The Cauchy-Schwarz inequality bounds the inner product, while the triangle inequality bounds the sum: $\|u+v\| \leq \|u\| + \|v\|$. Both are fundamental properties of normed spaces derived from the inner product structure.
Does Cauchy-Schwarz hold for complex vector spaces?
Yes, for complex inner product spaces, the inequality becomes $|\langle u, v \rangle| \leq \|u\| \|v\|$, where $|\cdot|$ denotes complex modulus. The proof is similar but requires handling complex conjugation carefully.
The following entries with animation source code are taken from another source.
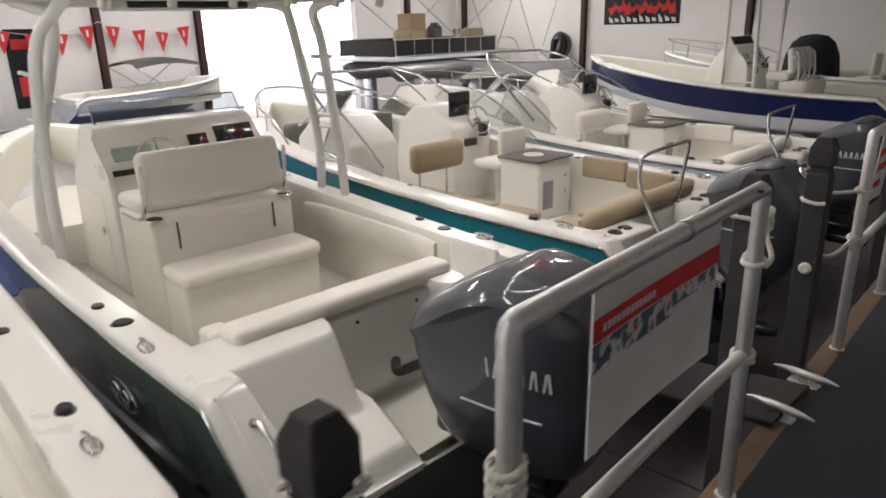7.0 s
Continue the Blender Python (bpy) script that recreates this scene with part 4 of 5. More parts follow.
grab_bars(b2, [((-1.30, 0.46, 1.50), (-1.31, 0.12, 1.18), (0, -0.03, 0.05))])
bm = bmesh.new()
n = 18
for k in range(n):
    a = 2 * math.pi * k / n
    prism(bm, [(0.09 * math.cos(a - 0.12), 0.09 * math.sin(a - 0.12)), (0.135 * math.cos(a), 0.135 * math.sin(a)), (0.09 * math.cos(a + 0.12), 0.09 * math.sin(a + 0.12))], "y", -0.015, 0.015)
disc(bm, (0, 0, -0.015), 0.098, 0.03, 24, pose(0, 0, 0, 90, 0, 0))
ob = finish("rosette", bm, VINYL_GREY, b2, 30, "dark spiked rosette")
ob.matrix_basis = pose(0.55, 4.86, 2.76)
for y, z in ((0.91, 1.37), (0.81, 1.37), (0.69, 0.88), (0.58, 0.88), (0.47, 0.88)):
    for s in (-1, 1):
        bm = bmesh.new()
        t = (S2.sheer(y) - 0.03 - z) / (S2.sheer(y) - 0.03 - S2.chine(y))
        bx = S2.half(y) * (1 - (1 - S2.flare(y)) * max(0, t) ** 1.5)
        ring(bm, (0, 0, 0), 0.018, 0.006, 16, pose(s * (bx + 0.004), y, z, 0, 90, 0))
        disc(bm, (0, 0, -0.004), 0.016, 0.005, 16, pose(s * (bx + 0.004), y, z, 0, 90, 0))
        finish("through_hull", bm, CHROME, b2, 40)
hull_badge(b2, -1, S2, 1.80, 1.30, GLOSS_BLACK)
hull_badge(b2, 1, S2, 1.93, 1.29, GLOSS_BLACK)
trailer(*B2, S2, lamp=1.58, aft=0.62)

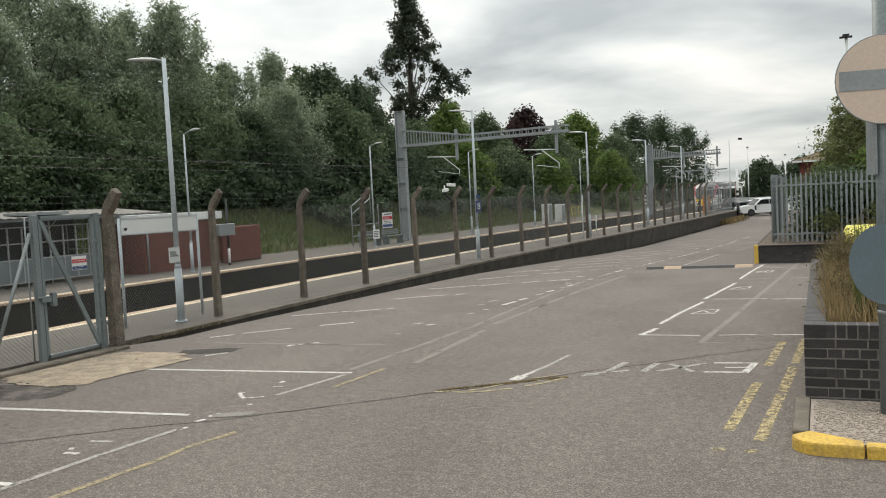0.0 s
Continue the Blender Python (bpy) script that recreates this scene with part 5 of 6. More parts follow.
bin_ = thing("grit_bin", "yellow plastic grit bin with a sloping lid behind the weeds", "grit bin", "", pose(1.16, 15.6, 0.76, 0, 0, 12))
bm = B()
vs = [bm.verts.new(p) for p in ((-0.42, -0.3, 0), (0.42, -0.3, 0), (0.42, 0.3, 0), (-0.42, 0.3, 0), (-0.46, -0.34, 0.48), (0.46, -0.34, 0.48), (0.46, 0.34, 0.6), (-0.46, 0.34, 0.6))]
for f in ((3, 2, 1, 0), (0, 1, 5, 4), (1, 2, 6, 5), (2, 3, 7, 6), (3, 0, 4, 7), (4, 5, 6, 7)):
    bm.faces.new([vs[i] for i in f])
bevel(bm, 0.04, 2)
part("body", bm, "binyellow", bin_)
bm = B()
vs = [bm.verts.new(p) for p in ((-0.5, -0.4, 0.5), (0.5, -0.4, 0.5), (0.5, 0.36, 0.63), (-0.5, 0.36, 0.63), (-0.44, -0.32, 0.60), (0.44, -0.32, 0.60), (0.44, 0.3, 0.78), (-0.44, 0.3, 0.78))]
for f in ((3, 2, 1, 0), (0, 1, 5, 4), (1, 2, 6, 5), (2, 3, 7, 6), (3, 0, 4, 7), (4, 5, 6, 7)):
    bm.faces.new([vs[i] for i in f])
bevel(bm, 0.04, 2)
part("lid", bm, "binyellow", bin_)

# gravel bed with yellow kerb stones
bm = B()
box(bm, 0.16, 3.0, 7.66, 9.22, -0.05, 0.075)
setting("gravel_bed", bm, ["gravel"], "small gravel bed edged with kerb stones", "gravel bed")
rng = random.Random(61)
bm = B()
for _ in range(2600):
    s = rng.uniform(0.005, 0.013)
    box(bm, -s, s, -s, s, 0, s, m=pose(rng.uniform(0.2, 1.6), rng.uniform(7.72, 9.15), 0.072, rng.uniform(-20, 20), 0, rng.uniform(0, 90)))
tagged(part("gravel", bm, "gravel"), "loose pale gravel in the bed", "gravel", kind="stuff")
ker = thing("kerb", "concrete kerb stones with chipped yellow paint", "kerb")
bm = B()
box(bm, 0.02, 0.155, 7.9, 9.2, -0.03, 0.10)
bevel(bm, 0.02, 2)
part("kerb_stone", bm, ["kerb"], ker, "bare grey kerb stone")
bm = B()
n = 8
lo, hi = [], []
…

Can Cauchy-Schwarz be used for integrals?
Absolutely! For functions $f, g$ on measure space $(X, \mu)$ with $\int |f|^2 d\mu < \infty$, we have $\left|\int f\bar{g} d\mu\right|^2 \leq \int |f|^2 d\mu \cdot \int |g|^2 d\mu$. This is essential in $L^2$ theory.
Why is equality only for linearly dependent vectors?
Geometrically, $|\langle u, v \rangle| = \|u\|\|v\|$ means $|\cos\theta| = 1$, so $\theta = 0$ or $\pi$, meaning the vectors point in exactly the same or opposite directions—i.e., they're scalar multiples of each other.